They say home is where the heart is.
But the New York Knicks never found their heart in another dispiriting loss at home.
On Sunday night, the Denver Nuggets’ superior talent not only overwhelmed but also outworked the Knicks in a 114-89 drubbing at The Garden.
The magic of the Knicks’ strong start to the season is starting to fade as they looked lethargic for the second straight game.
Despite losing to the Oklahoma City Thunder last Friday, the Knicks entered Sunday night’s game third in opponent field goal percentage (43.4%) and second in opponent 3-point field goal percentage (30.1%).
That vaunted defense, which propelled them to a 5-3 start, was missing at home.
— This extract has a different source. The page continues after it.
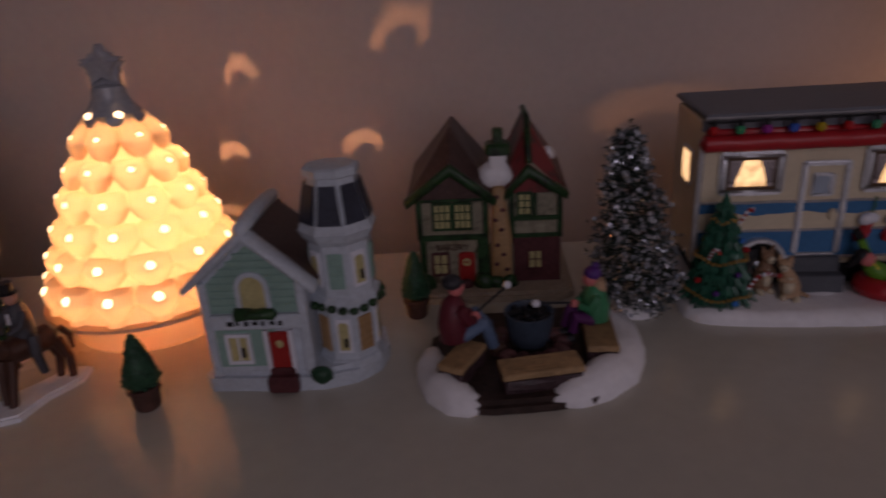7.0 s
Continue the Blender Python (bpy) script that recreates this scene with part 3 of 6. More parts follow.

They looked tired and disengaged.
There was nothing they could do with the Nuggets firing on all cylinders. Denver shot 53.6 percent overall and 42.9 percent from deep.
Nikola Jokic led six Nuggets in double figures. The Serbian big man had 22 points, 10 rebounds, and five assists in 30 minutes.
In contrast, the Knicks’ offense continued to sputter. It was the second straight game they put up only 89 points. It would have been acceptable if this was in the grind-it-out 90s.
Nuggets’ coach Mike Malone, who came from the same Jeff Van Gundy/Don Chaney coaching tree as Tom Thibodeau, threw the Knicks off rhythm with a combination of zone and sticky man-to-man defenses.
After a Julius Randle three-pointer put the Knicks ahead briefly, 16-14, the Nuggets countered with a 7-0 run. And they were never seriously threatened the rest of the way.
Randle and Mitchell Robinson were the only Knicks players who shot above 50 percent.
Randle pumped in 29 points, 10 rebounds, and five assists before sitting out for good in the final 6:56. His fourth assist of the night enabled him to join Oscar Robertson as the only two players in NBA history to record at least 200 points, 115 rebounds, and 70 assists in their team’s first 10 games of the season.
Another silver lining for the Knicks was Robinson, who had zero foul in 38 minutes. The young Knicks’ center had 11 points on a perfect 5-of-5 from the field.
It was just hard to watch the rest of the team, except perhaps an Elfrid Payton scoring outburst in one brief stretch in the third quarter.
Payton finished with 12 points on 4-of-10 shooting and five assists. RJ Barrett continued to plummet. He bled for nine points on 13 shots. It marked the second time this season that he’s been held to single-digit scoring.
The Knicks drew little production from their bench. The Nuggets bench badly outscored them, 54-21.
Immanuel Quickley has officially hit the rookie wall with another dud (4 points, 0-4 field goals). Austin Rivers and Kevin Knox could only muster identical six points on 2-of-6 shooting.
The Knicks, as a whole, could only connect on 42.3 percent of their shots. They were a disheartening 6-for-21 from three.
“The challenge right now is we’re not playing well. We’ve got to fix it. We’re in it together. We have to get out of it together,” Thibodeau said postgame.
They barely have 24 hours to figure out everything as they next face the streaking Charlotte Hornets Monday on the road.
The Hornets have won their last three games with Gordon Hayward rediscovering his old All-Star form while third overall pick LaMelo Ball is finally settling down. Ball just became the youngest player in the league history to log in a triple-double in their Saturday win over the Atlanta Hawks.